D’une part, le Maroc, à la suite de la défaite pour 2026, a tout de suite renouvelé sa candidature pour 2030. Bien que la Chine ait pendant longtemps laissé entendre qu’elle candidaterait pour 2030, il semblerait qu’elle se dirige désormais vers 2034, ce qui serait plus logique compte tenu de la proximité de la Coupe du monde au Qatar (appartenant à la confédération asiatique). Cette candidature reportée est donc une bonne nouvelle pour le Maroc qui s’épargne ici un candidat de poids.
D’autre part, il semble important et nécessaire d’avoir un regard objectif sur les échecs des candidatures précédentes.
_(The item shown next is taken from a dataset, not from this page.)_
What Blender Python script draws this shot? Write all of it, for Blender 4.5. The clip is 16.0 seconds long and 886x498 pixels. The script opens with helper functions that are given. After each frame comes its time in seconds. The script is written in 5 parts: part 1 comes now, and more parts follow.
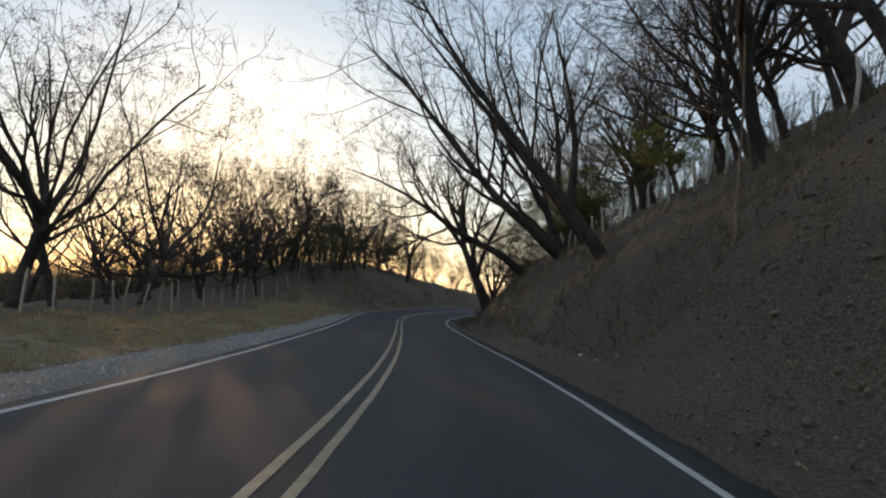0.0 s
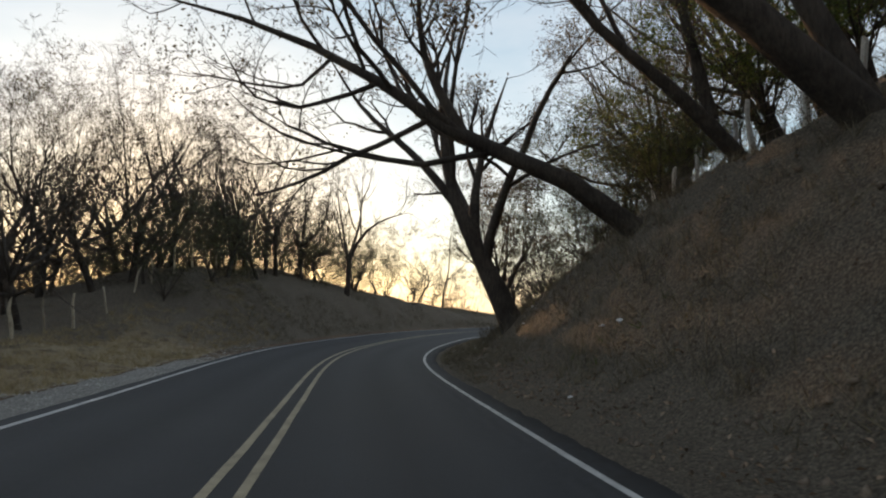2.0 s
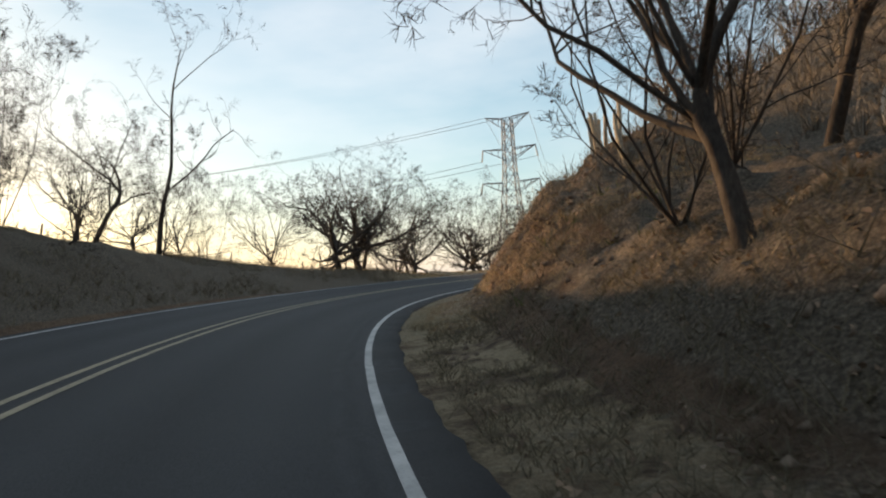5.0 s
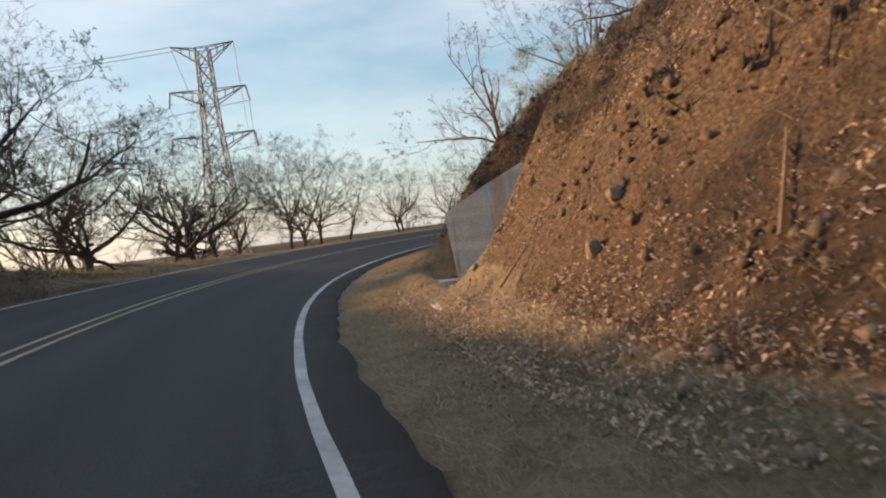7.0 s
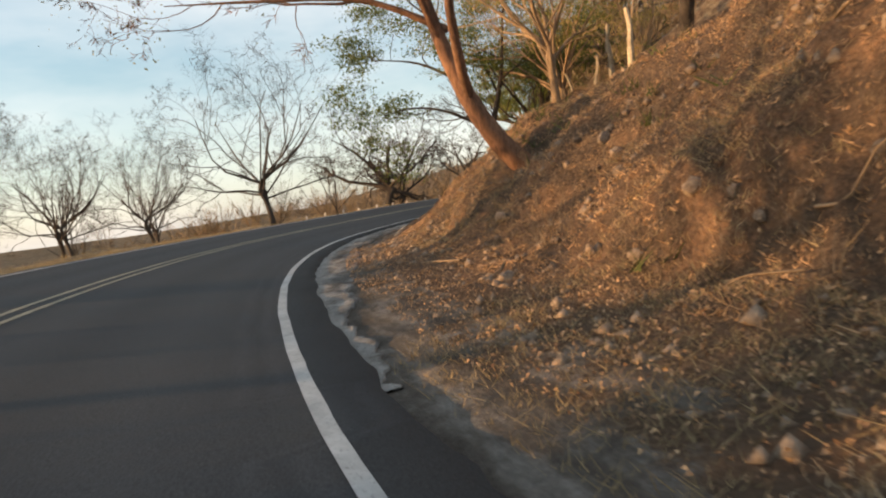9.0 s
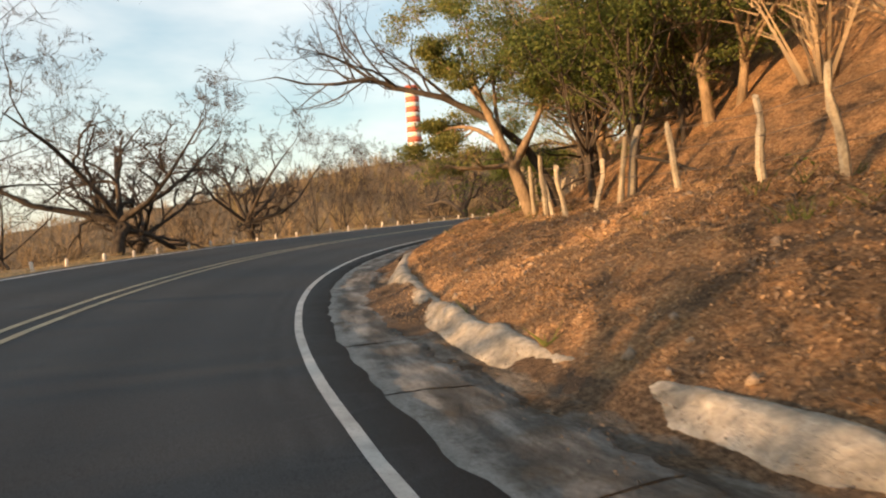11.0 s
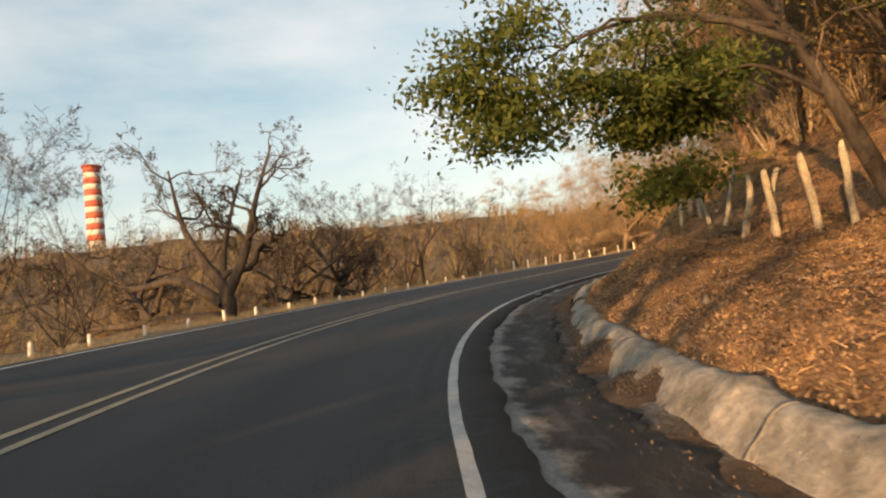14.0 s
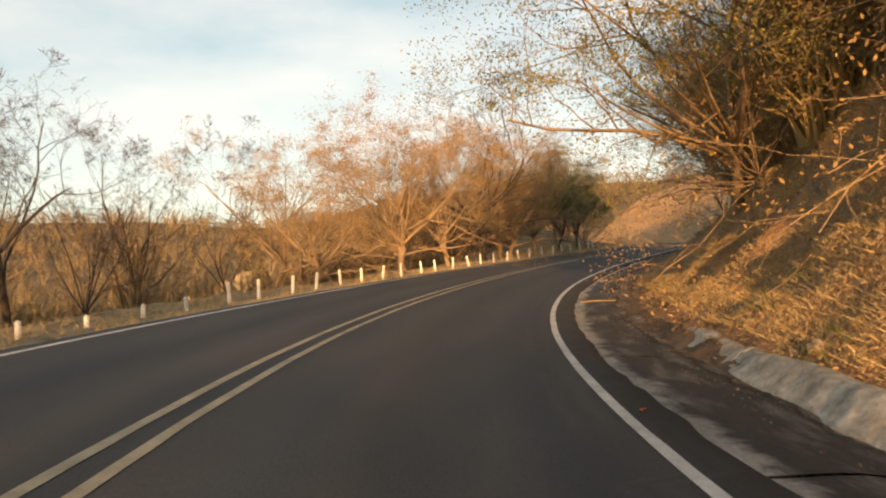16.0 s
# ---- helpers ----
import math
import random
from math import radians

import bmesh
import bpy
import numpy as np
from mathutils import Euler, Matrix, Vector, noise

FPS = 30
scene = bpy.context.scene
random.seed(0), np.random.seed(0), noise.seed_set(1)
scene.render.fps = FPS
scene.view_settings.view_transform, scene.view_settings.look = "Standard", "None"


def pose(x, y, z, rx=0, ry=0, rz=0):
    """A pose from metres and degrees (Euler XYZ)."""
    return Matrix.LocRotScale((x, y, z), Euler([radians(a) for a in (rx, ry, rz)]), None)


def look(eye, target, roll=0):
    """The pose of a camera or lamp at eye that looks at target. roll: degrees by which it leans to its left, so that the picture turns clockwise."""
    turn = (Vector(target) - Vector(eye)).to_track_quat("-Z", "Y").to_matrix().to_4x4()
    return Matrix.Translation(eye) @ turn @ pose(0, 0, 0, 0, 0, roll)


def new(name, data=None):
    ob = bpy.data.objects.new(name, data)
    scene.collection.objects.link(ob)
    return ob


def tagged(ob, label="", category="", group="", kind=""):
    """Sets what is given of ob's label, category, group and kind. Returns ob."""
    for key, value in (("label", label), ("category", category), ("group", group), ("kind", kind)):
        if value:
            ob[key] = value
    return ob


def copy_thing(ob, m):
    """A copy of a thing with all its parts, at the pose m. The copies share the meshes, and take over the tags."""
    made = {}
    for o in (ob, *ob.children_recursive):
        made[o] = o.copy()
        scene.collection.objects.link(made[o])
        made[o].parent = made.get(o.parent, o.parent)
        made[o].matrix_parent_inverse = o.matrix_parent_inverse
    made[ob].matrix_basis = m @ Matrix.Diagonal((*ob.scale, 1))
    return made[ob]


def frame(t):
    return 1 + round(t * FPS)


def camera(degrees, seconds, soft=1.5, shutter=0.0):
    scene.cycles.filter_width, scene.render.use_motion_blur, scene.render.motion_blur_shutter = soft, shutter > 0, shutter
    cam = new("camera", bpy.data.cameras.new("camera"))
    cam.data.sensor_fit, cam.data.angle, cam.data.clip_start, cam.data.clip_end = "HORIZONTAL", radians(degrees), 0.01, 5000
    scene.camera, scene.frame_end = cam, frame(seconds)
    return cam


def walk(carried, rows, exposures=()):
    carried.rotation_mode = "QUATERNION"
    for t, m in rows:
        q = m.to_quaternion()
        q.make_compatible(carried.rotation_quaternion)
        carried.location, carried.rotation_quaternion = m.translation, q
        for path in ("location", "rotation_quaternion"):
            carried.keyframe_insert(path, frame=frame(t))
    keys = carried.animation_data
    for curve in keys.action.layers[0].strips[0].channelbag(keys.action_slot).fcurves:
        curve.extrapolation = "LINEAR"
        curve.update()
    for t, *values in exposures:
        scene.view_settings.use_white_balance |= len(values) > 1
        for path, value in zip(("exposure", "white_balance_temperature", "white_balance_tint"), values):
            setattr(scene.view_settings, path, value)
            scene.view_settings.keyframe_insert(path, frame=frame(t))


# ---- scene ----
cam = camera(65.56, 16.0, soft=2.1, shutter=0.07)
PATH = [
    (0.0, pose(1.113, -0.000, 1.275, 93.98, -3.57, 0.67)),
    (0.5, pose(0.921, 7.135, 1.121, 93.92, -4.08, 2.44)),
    (1.0, pose(0.716, 14.293, 1.016, 93.43, -2.44, 3.23)),
    (1.5, pose(0.332, 21.406, 0.930, 93.72, -1.12, 2.07)),
    (2.0, pose(0.047, 28.471, 0.826, 95.88, 0.14, -3.35)),
    (2.5, pose(-0.287, 35.485, 0.748, 95.98, -1.16, -7.92)),
    (3.0, pose(-0.547, 42.485, 0.715, 94.66, -0.96, -9.82)),
    (3.5, pose(-0.400, 49.231, 0.688, 94.68, 0.05, -12.22)),
    (4.0, pose(-0.056, 55.599, 0.639, 94.08, 2.16, -17.08)),
    (4.5, pose(0.666, 61.477, 0.675, 92.94, 2.85, -21.76)),
    (5.0, pose(1.757, 66.974, 0.735, 91.70, 3.19, -26.58)),
    (5.5, pose(3.149, 72.123, 0.804, 90.54, 3.82, -31.83)),
    (6.0, pose(4.877, 76.978, 0.857, 89.48, 4.97, -37.81)),
    (6.5, pose(6.989, 81.600, 0.884, 88.51, 6.31, -44.81)),
    (7.0, pose(9.528, 86.038, 0.899, 87.65, 6.81, -53.12)),
    (7.5, pose(12.498, 90.299, 0.840, 86.52, 6.10, -59.63)),
    (8.0, pose(16.101, 94.229, 0.889, 86.38, 5.78, -65.22)),
    (8.5, pose(20.050, 97.766, 0.902, 86.60, 6.13, -71.79)),
    (9.0, pose(24.345, 100.752, 0.960, 85.54, 7.01, -81.32)),
    (9.5, pose(28.914, 103.333, 1.053, 85.68, 5.83, -89.71)),
    (10.0, pose(33.682, 105.471, 1.128, 86.27, 4.35, -96.92)),
    (10.5, pose(38.624, 107.085, 1.194, 86.95, 3.46, -102.89)),
    (11.0, pose(43.714, 108.074, 1.248, 87.71, 3.50, -107.60)),
    (11.5, pose(48.895, 108.369, 1.291, 88.77, 4.29, -111.01)),
    (12.0, pose(54.064, 107.946, 1.314, 90.61, 5.15, -113.07)),
    (12.5, pose(59.070, 106.860, 1.339, 91.55, 4.99, -116.84)),
    (13.0, pose(63.939, 105.167, 1.400, 92.74, 4.05, -120.18)),
    (13.5, pose(68.688, 102.905, 1.503, 93.78, 5.27, -124.39)),
    (14.0, pose(73.294, 100.046, 1.618, 93.34, 5.84, -132.05)),
    (14.5, pose(77.856, 96.772, 1.779, 94.05, 4.55, -134.66)),
    (15.0, pose(81.994, 92.988, 1.945, 94.24, 5.16, -140.02)),
    (15.5, pose(85.579, 88.796, 2.202, 93.10, 3.79, -149.13)),
    (16.0, pose(88.674, 84.311, 2.459, 93.02, 2.66, -158.29)),
]
walk(cam, PATH, exposures=[(0.0, 0.65, 6500, 11), (1.0, 0.95, 7000, 11), (2.0, 0.93, 7100, 11), (3.0, 1.0, 7000, 8), (4.2, 0.98, 7000, 8), (6.3, 0.93, 6500, 9), (7.5, 1.07, 7100, 12), (8.4, 1.25, 7500, 13), (9.2, 1.2, 7400, 11), (11.5, 1.38, 8200, 12), (12.1, 1.36, 8900, 17), (12.5, 1.17, 8600, 15), (13.5, 0.95, 7900, 11), (14.5, 1.16, 8000, 12), (16.0, 1.17, 8700, 13)])
SKY_GAIN, CLOUD = 0.078, (0.36, 0.38, 0.42, 1)
HAZE = (0.088, 0.145, 0.205)
SUN_POWER, SUN_COLOR = 5.0, (1.0, 0.62, 0.33)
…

Comment les expliquer ? Quelles faiblesses ont été identifiées ? Plus que jamais une étude doit être menée pour éviter de reproduire les mêmes erreurs et donc de passer, une nouvelle fois, à côté de la désignation.
Il est également essentiel de regarder les candidatures d’ores et déjà présentées. Pour l’instant, une candidature argentino-uruguayenne, ainsi qu’anglaise ont été avancées. Pour cette coupe du monde du centenaire, ces deux candidatures ont pour l’instant, très largement insisté sur l’aspect symbolique de leur proposition (Montevideo était le premier hôte de la Coupe du monde en 1930 ; et l’Angleterre au nom de la maternité de ce sport). S’il n’est pas sûr que ces arguments convainquent les présidents de fédérations nationales, le Maroc devra en revanche travailler sur le message qu’il entend véhiculer avec cette nouvelle candidature et devra démontrer en quoi il porte un modèle différent.
Aussi, plusieurs pistes de réflexion sont ouvertes. Pour répondre à l’accueil de 48 équipes et de spectateurs et touristes en nombre croissant, les idées d’une candidature aux côtés de l’Algérie, la Tunisie, la Libye et l’Egypte, ainsi qu’une candidature inédite avec l’Espagne (ce qui impliquerait l’appel inédit à deux confédérations différentes) été avancée. Les prochains mois s’annoncent donc cruciaux pour le Maroc mais également pour l’avenir du football.